2020-06-03 – Is the US Dollar Losing it’s Strength? What to Watch for on the USD/CAD Currency Pair
The USD/CAD currency pair may be tracked through various ticker symbols on various platforms as outlined below;
- eSignal CAD A0-FX = stockcharts.com $USDCAD
- eSignal USDCAD A0-FX = stockcharts.com $CADUSD
- The DLR-TC ETF tracks the eSignal CAD A0-FX ticker
For the CAD A0-FX ticker symbol, should this ticker symbol rise, this would indicate that the US Dollar is out performing the Canadian Dollar. Should the ticker symbol fall, this would indicate that the Canadian Dollar is out performing the US Dollar.
This ticker symbol is particularly useful for Canadian Investors as many Canadian Investors maintain investments in US funds. Further, some ETF’s here in Canada provide the option to transact Hedged (tracks the Canadian Dollar) and Non-Hedged (tracks the US Dollar) ETF’s.
On May 24, 2020 we alerted our followers to a potential shift in the relationship of the USD/CAD currency pair as illustrated below. At that time, we noted the formation of a Descending Triangle Pattern.
Descending Triangle Patterns, in general, are Bearish chart patterns. While the CAD A0-FX was holding above 1.385 and inside the Descending Triangle Pattern, we were watching closely for further direction. We noted that should the CAD A0-FX break below the bottom of the triangle at 1.385, we would anticipate the the downside price target of 1.34 to be reached before the end of June 2020.

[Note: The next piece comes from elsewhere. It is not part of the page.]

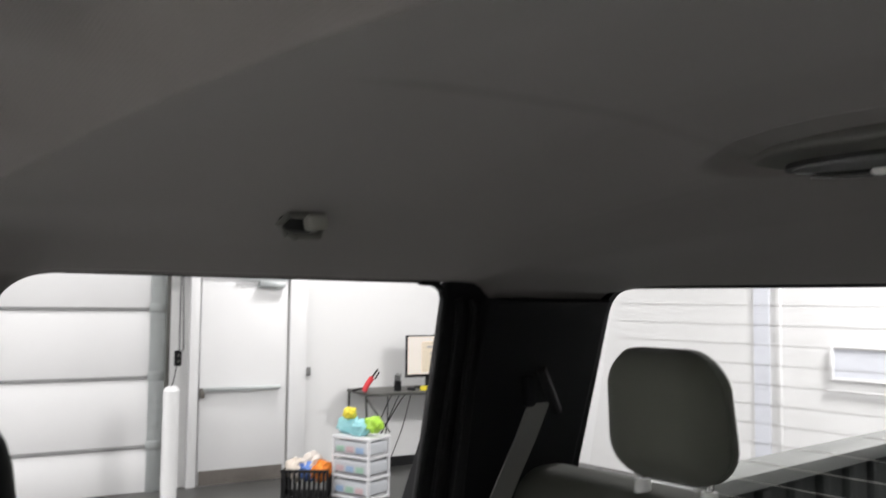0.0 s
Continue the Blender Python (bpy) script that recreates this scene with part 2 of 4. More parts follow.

Also on May 24, 2020 we provided our followers with the following slide, illustrating our Price Momentum Tracking (PMT) and Swing Detection Tracking (SDT) Indicators on the Long and Inverse US Dollar ETF’s, UUP and UDN respectively.
At that time, our short term PMT indicators indicated that the long ETF (UUP) was weaker than it’s Inverse ETF (UDN). Further, the CAD Dollar ETF FXC was also stronger than UUP. This provided an additional insight that the US Dollar may be weakening in relation to the CAD. Key price levels for the US Dollar Long and Inverse ETF’s were identified by our SDT indicators were provided in preparation for a higher probability decline in the US dollar and as well as a Lower Probability Rise.
We provide levels on both ETF’s as market conditions can change quickly. This enables us to stay nimble in the markets.
The image below illustrates the CAD A0-FX as of 7:30am on June 3, 2020.
The CAD A0-FX has nearly reached it’s lower price target of 1.343 and now resides below the bottom of the 2-Standard Error Regression Channel (green). The move outside the bottom of the Regression channel implies an “Oversold Condition” and accordingly, the CAD A0-FX will be looking to revert to the mean or center of the Regression Channel over the next few weeks. This would imply a strengthening US Dollar in relation to the CAD with a price advancement back up to overhead resistance of 1.366 to 1.372. The short red horizontal red line at 1.372 represents a previous measured price move in this currency pair. Traders can use this level as an over head, short term price target. A similar set up would present on the Canadian ETF DLR-TC. A close above 1.372 would imply a change in behavior and opening up a possibility of further advancement to the top of the Regression Channel (red). Should the CAD A0-FX break above the top of it’s Regression Channel (approximately 1.39), this would shift the odds back in the favor of the US Dollar.
As the direction and slope of the Regression Channel is now fully tilted down, the Canadian Dollar has the upper hand over the US Dollar. This observation is further confirmed by the current read on our PMT indicators as of the close on June 2, 2020 as shown below;
With the momentum of the currency pair in favor of the CAD, Investors may see a performance benefit of using Hedged Canadian ETF’s vs the Non-Hedged ETF’s where available.